I’ve expressed my desert immersions in poetry, commentary, in The American West & Points South, and certainly in my Aaron McCaan novels. But I have also had more than one love affair with islands, some of which I have shared about Tuvalu and others in articles and poetry and in my book, The Time at Darwin’s Reef. I am hard at work on a new collection of poetry and related work called Language Tinder and have written a short narrative for it on one of my all-time favorite islands, exquisite and beautiful Tahiti. Here is a draft:
French Polynesia
July 11, 1979
ETERNAL PERFUME
Eyes closed I envisioned what I had seen of the beach and interior in a drive around Pape’ete, Tahiti, earlier in the day. Now it was dark. I was on the outskirts of town, out of the car and standing barefoot on a stretch of damp sea grass. When I opened my eyes I could see the stars stretching down to the reef on the horizon. The surf was running its foamy fingers up and down the sand bars. Its moist and salty air wobbled around in my nose and ears, tempting me to join it. There is nothing like sea air on a warm night to inspire the soul. Lacing it with jungle perfume makes it all the more vivid and compelling. This whole island is a tropical garden. Dozens of flower species make sensory gold in the brain, an aroma anchored especially by the wild orchids that grow everywhere along the roadside here, dazzling with their colors in the daytime and ruling the atmosphere with odorifics every night.
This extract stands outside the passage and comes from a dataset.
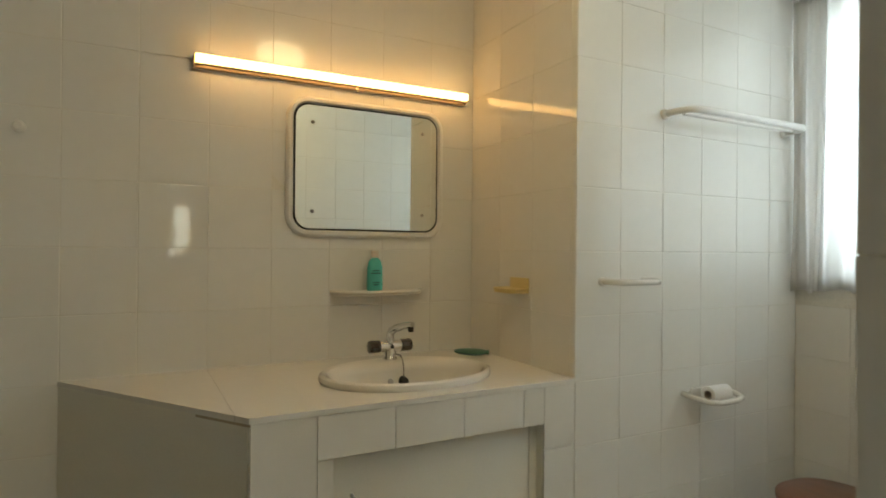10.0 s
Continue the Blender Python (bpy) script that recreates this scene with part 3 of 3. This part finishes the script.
def slab_tile(parent, name, outline, lo, hi, axis, mat):
    return part(name, prism(outline, lo, hi, axis), mat, parent)


def vanity_unit():
    ob = thing("vanity_unit", pose(0, 0, 0), "built-in vanity with tiled front, slanted cream side and one low door", "vanity")
    part("side_panel", prism([(1.449, 5.953), (1.884, 5.323), (1.912, 5.340), (1.478, 5.953)], 0, 0.826), PAINTED, ob, "smooth cream painted slanted side")
    part("front_backing", boxes(((1.89, 5.320, 0), (2.0855, 5.36, 0.826)), ((2.0855, 5.320, 0.7205), (2.7575, 5.36, 0.826)), ((2.7575, 5.320, 0), (2.867, 5.36, 0.826))), GROUT, ob)
    # Near-black sheet stands in for the shade inside the cupboard.
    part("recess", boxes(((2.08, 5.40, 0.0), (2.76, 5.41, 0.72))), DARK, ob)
    for x in (2.086, 2.75):
        part("recess_lining", boxes(((x, 5.326, 0), (x + 0.007, 5.40, 0.7115))), PAINTED, ob)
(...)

All of it was intoxicating, wrapping me up in a primordial humor, tugging at my humanity, pacing my heart with pure joy, embracing my whole being, the elixir and soul of my sensory-intellectual self. In this moment I was more aware of the nature of the world and my place in it than ever before. It couldn’t end. I laid on my back on the sand and drank deeply from the cocktail of life until dawn.